Когда сгустились сумерки, начали произносить речи, и Шостаковичу предоставили честь произнести ответный тост. Тогда, расслабившись после выпитой водки и впав в сентиментальность, Ворошилов встал и принялся экспромтом исполнять грустные украинские народные песни – у него был красивый бас. Вскоре к нему присоединился Хрущев. «Они оба знали слова всех народных песен». Когда танцовщики вернулись и описали тот вечер друзьям, Нинель восхищалась роскошью обстановки. Так, она вспоминала, что шампанское охлаждалось в прудах и ручьях – «достаточно было протянуть руку и достать бутылку». По всему парку были расставлены столы с закусками, накрытые накрахмаленными белыми скатертями и уставленные самыми разнообразными деликатесами. «Я даже не могу передать словами… все равно что пойти в Белый дом… очень красиво и богатство напоказ». Зато Рудольф отзывался об их «ангажементе» крайне цинично. «Наконец-то я понимаю, что такое коммунизм», – сказал он Тамаре по возвращении.

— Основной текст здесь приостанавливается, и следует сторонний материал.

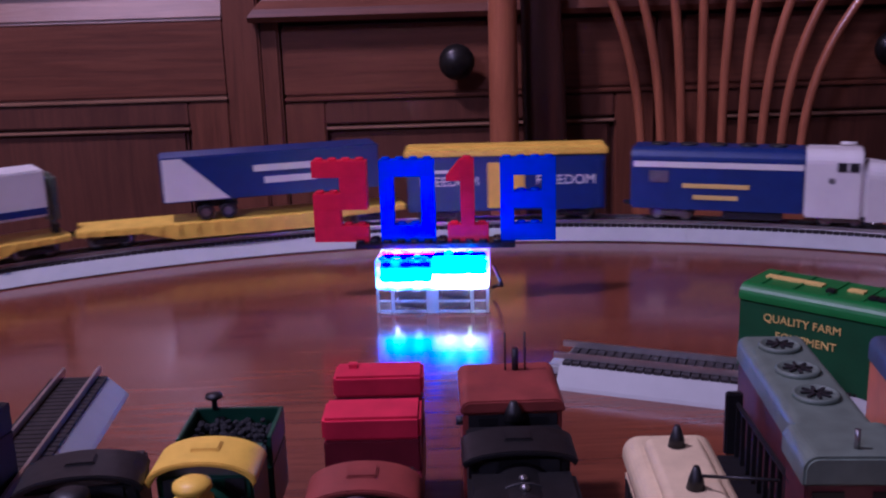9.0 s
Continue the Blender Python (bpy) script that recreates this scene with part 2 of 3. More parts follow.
def text_mesh(name, words, size, material, parent, m):
    cu = bpy.data.curves.new(name, "FONT")
    cu.body, cu.size, cu.extrude, cu.align_x, cu.align_y = words, size, 0.0002, "CENTER", "CENTER"
    tmp = bpy.data.objects.new(name, cu)
    scene.collection.objects.link(tmp)
    dg = bpy.context.evaluated_depsgraph_get()
    me = bpy.data.meshes.new_from_object(tmp.evaluated_get(dg))
    bpy.data.objects.remove(tmp)
    me.materials.clear()
    me.materials.append(material)
    return part(name, me, material, parent, "", m)


# ---- room ----
part_room = [("floor", (-2.6, 3.0, -3.2, 0.87, -0.05, 0.0), "floor", "brown wooden plank floor of the dining room"),
             ("wall_north", (-2.6, 3.0, 0.87, 0.97, 0.0, 2.5), "wall", "plain painted wall behind the wooden cabinet"),
             ("wall_south", (-2.6, 3.0, -3.3, -3.2, 0.0, 2.5), "wall", "plain painted wall behind the viewer"),
             ("wall_west", (-2.7, -2.6, -3.2, 0.87, 0.0, 2.5), "wall", "plain painted side wall of the room"),
             ("wall_east", (3.0, 3.1, -3.2, 0.87, 0.0, 2.5), "wall", "plain painted side wall of the room"),
             ("ceiling", (-2.6, 3.0, -3.2, 0.87, 2.5, 2.6), "wall", "plain painted ceiling of the room")]
for n, d, k, lab in part_room:
    tagged(part(n, boxm(*d), M[k]), lab, n.split("_")[0], kind="structure")

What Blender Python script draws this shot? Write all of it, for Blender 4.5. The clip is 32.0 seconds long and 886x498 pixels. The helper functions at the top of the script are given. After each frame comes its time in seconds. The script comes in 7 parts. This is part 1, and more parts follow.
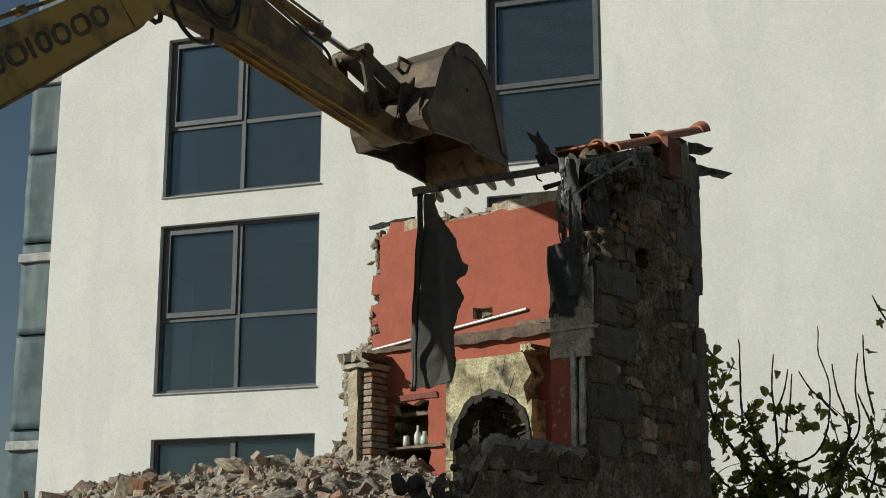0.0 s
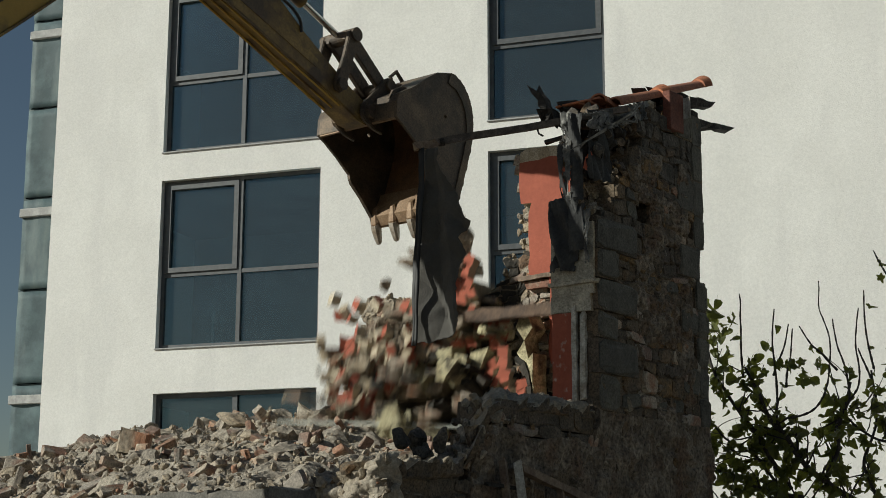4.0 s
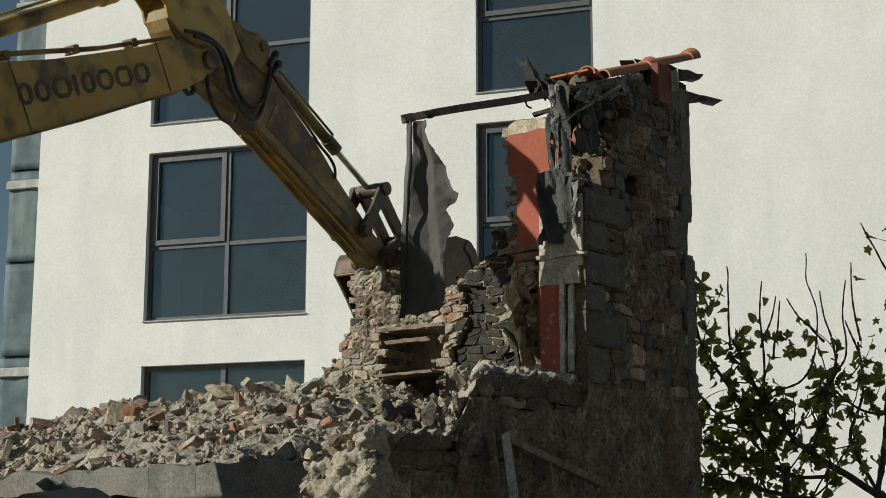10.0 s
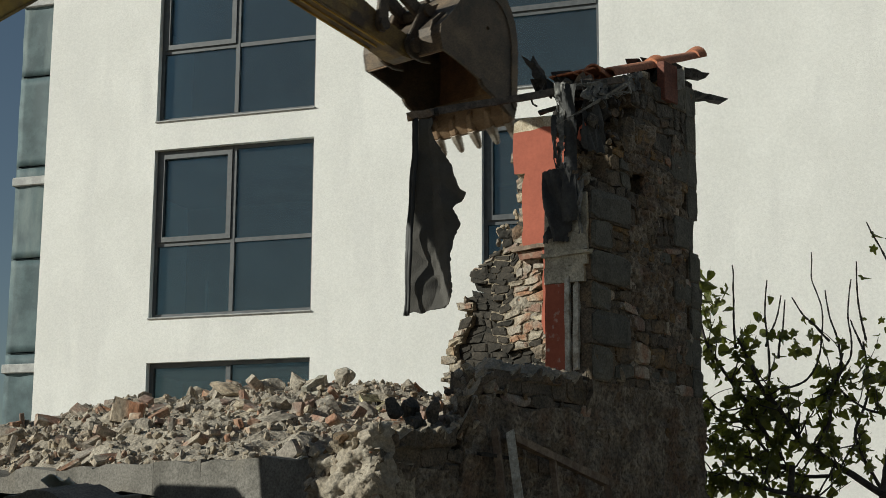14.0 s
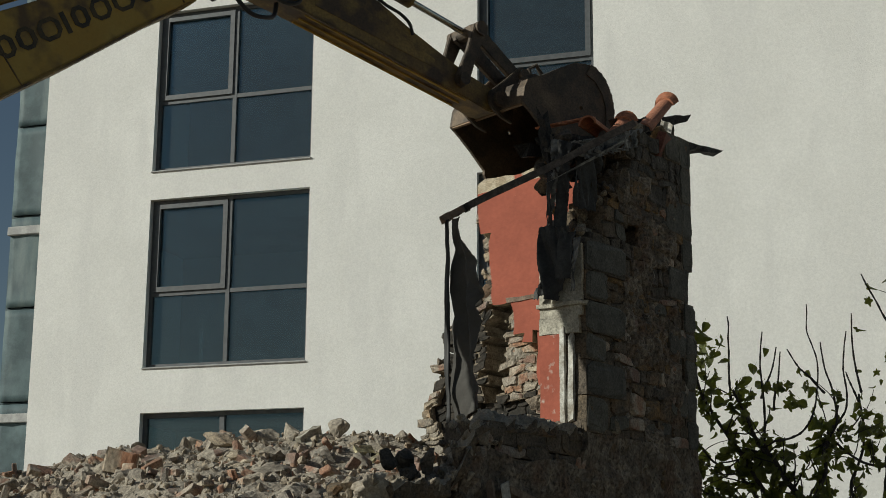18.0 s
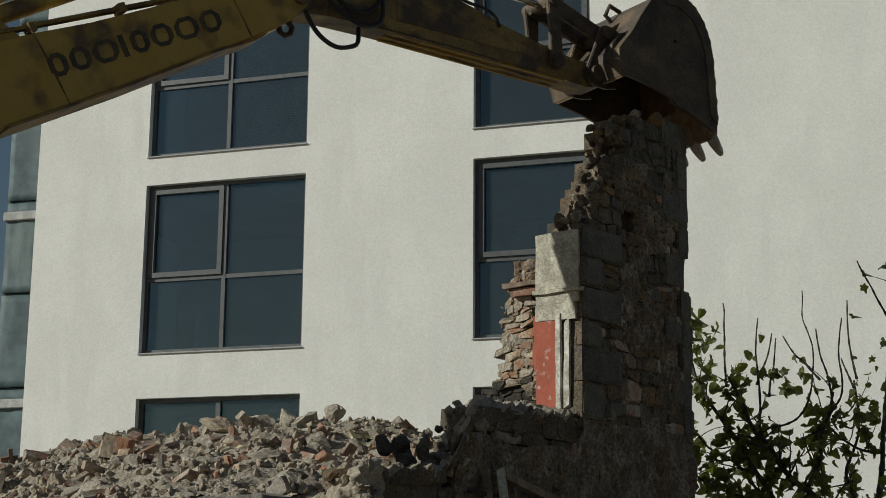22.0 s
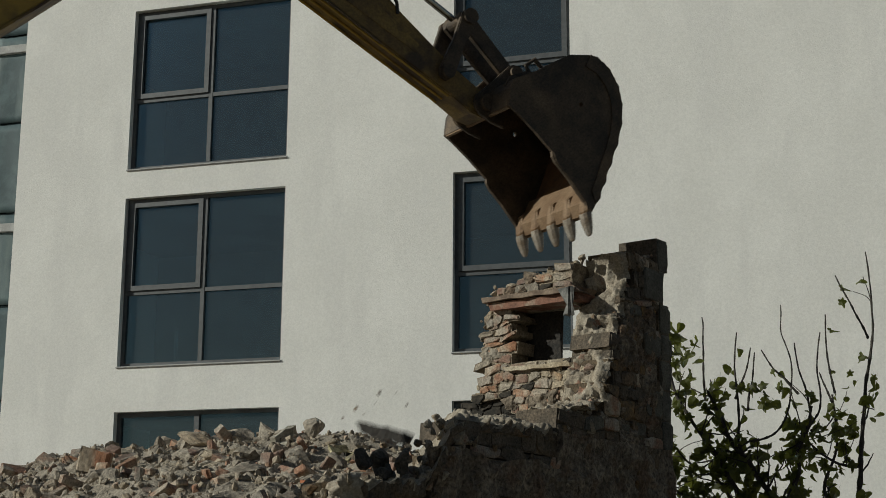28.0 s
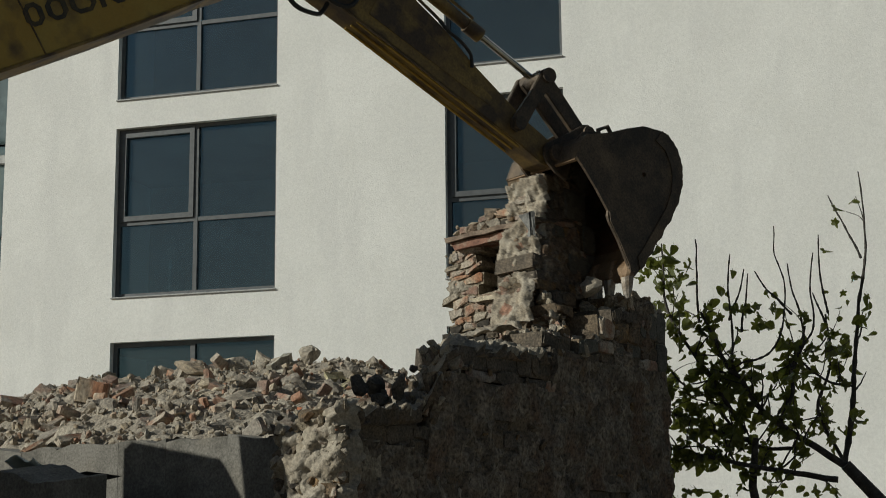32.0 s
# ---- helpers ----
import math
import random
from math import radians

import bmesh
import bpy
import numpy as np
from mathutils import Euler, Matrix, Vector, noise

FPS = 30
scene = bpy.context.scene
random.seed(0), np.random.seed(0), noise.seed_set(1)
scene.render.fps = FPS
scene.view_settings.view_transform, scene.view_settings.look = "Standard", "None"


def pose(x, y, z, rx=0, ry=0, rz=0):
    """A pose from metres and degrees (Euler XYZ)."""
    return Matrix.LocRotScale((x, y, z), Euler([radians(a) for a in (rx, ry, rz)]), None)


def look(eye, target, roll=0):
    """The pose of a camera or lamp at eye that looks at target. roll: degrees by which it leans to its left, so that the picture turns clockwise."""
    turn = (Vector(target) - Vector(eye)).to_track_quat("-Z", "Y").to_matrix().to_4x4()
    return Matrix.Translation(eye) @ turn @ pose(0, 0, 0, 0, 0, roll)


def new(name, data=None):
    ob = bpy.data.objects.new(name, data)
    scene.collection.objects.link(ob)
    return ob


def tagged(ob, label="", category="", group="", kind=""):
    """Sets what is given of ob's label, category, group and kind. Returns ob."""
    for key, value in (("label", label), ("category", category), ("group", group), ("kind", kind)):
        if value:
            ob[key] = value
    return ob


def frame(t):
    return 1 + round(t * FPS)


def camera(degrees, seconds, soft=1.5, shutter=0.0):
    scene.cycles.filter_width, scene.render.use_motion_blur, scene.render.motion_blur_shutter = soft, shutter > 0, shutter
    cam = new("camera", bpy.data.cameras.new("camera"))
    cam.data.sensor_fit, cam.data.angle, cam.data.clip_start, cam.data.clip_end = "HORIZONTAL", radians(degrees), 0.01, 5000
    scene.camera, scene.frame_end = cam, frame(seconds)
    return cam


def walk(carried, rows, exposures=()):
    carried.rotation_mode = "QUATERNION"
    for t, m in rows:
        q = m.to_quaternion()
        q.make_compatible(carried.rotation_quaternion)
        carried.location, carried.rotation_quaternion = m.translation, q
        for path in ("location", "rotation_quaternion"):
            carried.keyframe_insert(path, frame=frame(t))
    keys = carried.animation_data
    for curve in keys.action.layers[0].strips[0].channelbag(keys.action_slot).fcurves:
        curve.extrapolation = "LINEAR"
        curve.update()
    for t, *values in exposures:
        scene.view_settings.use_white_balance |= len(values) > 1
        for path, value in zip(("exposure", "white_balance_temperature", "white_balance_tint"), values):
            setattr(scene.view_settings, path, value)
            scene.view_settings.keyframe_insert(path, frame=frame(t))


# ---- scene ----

# the camera stands on the street and is panned by hand; seconds, pan, tilt and lean in degrees
CAM_ROWS = [
    (0, -0.147, 13.831, 0.07), (0.5, -0.161, 14.246, 0.18), (1, -0.295, 13.825, 0.19), (1.5, -0.301, 13.457, 0.16),
    (2, -0.264, 13.245, 0.19), (2.5, -0.258, 12.910, 0.16), (3, -0.249, 12.499, 0.14), (3.5, -0.234, 12.217, 0.14),
    (5.5, 0.040, 12.092, -0.02), (6, 0.126, 12.023, 0.04), (6.5, 0.186, 11.940, 0.13), (7, 0.271, 11.864, 0.04),
    (7.5, 0.259, 11.745, 0.12), (8, 0.234, 11.571, 0.06), (8.5, 0.235, 11.411, 0.06), (9, 0.267, 11.283, 0.05),
    (9.5, 0.301, 11.197, -0.00), (10, 0.261, 11.133, -0.01), (10.5, 0.076, 11.045, -0.00), (11, -0.093, 10.941, 0.06),
    (11.5, -0.152, 10.824, 0.15), (12, -0.121, 10.789, 0.28), (12.5, -0.050, 10.798, 0.17), (13, 0.002, 10.911, 0.11),
    (13.5, 0.038, 11.007, 0.20), (15.5, 0.180, 11.636, 0.14), (16, 0.236, 12.238, 0.08), (16.5, 0.256, 12.774, 0.20),
    (17, 0.280, 12.973, 0.22), (17.5, 0.272, 12.979, 0.29), (18, 0.240, 12.930, 0.38), (18.5, 0.218, 12.874, 0.36),
    (19, 0.201, 12.832, 0.36), (19.5, 0.189, 12.717, 0.27), (20, 0.204, 12.644, 0.36), (20.5, 0.246, 12.597, 0.34),
    (21, 0.312, 12.537, 0.41), (21.5, 0.358, 12.465, 0.41), (22, 0.390, 12.417, 0.43), (22.5, 0.399, 12.411, 0.41),
    (23, 0.410, 12.451, 0.44), (23.5, 0.497, 12.693, 0.38), (24, 0.618, 12.999, 0.32), (24.5, 0.802, 13.270, 0.21),
    (25, 1.002, 13.436, 0.15), (25.5, 1.162, 13.462, 0.18), (27.5, 1.215, 13.058, 0.32), (28, 1.162, 12.930, 0.39),
    (28.5, 1.063, 12.852, 0.29), (29, 1.009, 12.811, 0.21), (29.5, 1.006, 12.811, 0.18), (30, 1.114, 12.704, -0.01),
    (30.5, 1.183, 12.468, -0.10), (31, 1.317, 11.827, -0.27), (31.5, 1.411, 10.981, -0.34), (32, 1.416, 10.187, -0.51),
   
]
EYE = (0, 0, 1.6)


def aim(pan, tilt, lean):
    return pose(*EYE, 90 + tilt, 0, -pan) @ pose(0, 0, 0, 0, 0, lean)


cam = camera(32.0, 32.0, soft=0.55, shutter=0.5)
walk(cam, [(t, aim(p, q, r)) for t, p, q, r in CAM_ROWS],
     exposures=[(0, -0.1, 6500, 4), (3, -0.12, 6500, 4), (6, -0.05, 6500, 4), (9, 0.0, 6500, 4), (13, 0.05, 6500, 4), (16, -0.22, 6500, 4), (18, -0.32, 6500, 4), (20, -0.42, 6500, 4), (25, -0.44, 6500, 4), (28, -0.64, 6500, 4), (31, -0.46, 6500, 4), (32, -0.41, 6500, 4)])

# ---- light: a clear sky and a sun low over the street, to the left behind the camera
SUN_TURN, SUN_HEIGHT = 77.0, 25.0
world = bpy.data.worlds.new("sky")
scene.world = world
world.use_nodes = True
wn = world.node_tree
sky = wn.nodes.new("ShaderNodeTexSky")
sky.sky_type = "NISHITA"
sky.sun_disc = False
sky.sun_elevation = radians(SUN_HEIGHT)
sky.sun_rotation = radians(180 + SUN_TURN)
sky.air_density, sky.dust_density = 1.0, 0.6
wn.links.new(sky.outputs[0], wn.nodes["Background"].inputs[0])
wn.nodes["Background"].inputs[1].default_value = 0.042
sun_way = Vector((-math.sin(radians(SUN_TURN)) * math.cos(radians(SUN_HEIGHT)),
                  -math.cos(radians(SUN_TURN)) * math.cos(radians(SUN_HEIGHT)), math.sin(radians(SUN_HEIGHT))))
sun = new("sun", bpy.data.lights.new("sun", "SUN"))
sun.data.energy, sun.data.angle, sun.data.color = 4.75, radians(0.5), (1.0, 0.975, 0.9)
sun.matrix_world = look(sun_way * 60, (0, 0, 0))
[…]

Летом Рудольф хотел поехать в отпуск на Черное море и написал родителям, приглашая их приехать туда. Хамет в ответном письме отказался приехать. Несмотря на вполне мирный тон, он намекал, что Фарида не сможет поехать из-за ухудшившегося здоровья. Хамет просил сына вместо моря приехать в Уфу и повидаться с семьей, но Рудольф уже решил ехать в Сочи. В августе этот черноморский курорт в субтропиках напоминал Эдинбург или Саратога-Спрингс. Многие молодые люди приезжали туда из Москвы или Ленинграда, чтобы походить на концерты и посмотреть грузинский балет Чабукиани, а также гастроли труппы из Новосибирска. Один вечер давал сольный концерт знаменитый пианист Яков Флиер, который годом ранее выступал с 23-летним Ваном Клиберном на первом Международном конкурсе имени Чайковского. Рудольфу, который в то время был в Москве, удалось достать билеты на генеральную репетицию. «Он играл в полную силу, и нам показалось, что мы в раю!» – но в тот раз он был не в настроении отдавать дань уважения собрату-артисту. Когда Вана Клиберна заметили в одной из лож и весь зрительный зал встал, чтобы аплодировать ему, только Рудольф остался сидеть. «Лицо у него потемнело, когда он переводил взгляд со зрителей на Клиберна и обратно, – вспоминает Фаина Рокхинд, которая тоже была там. – Я могла прочитать по его глазам, что он думает: я должен получить такую славу! Он смотрел на то, что творилось в зале, и хотел того же».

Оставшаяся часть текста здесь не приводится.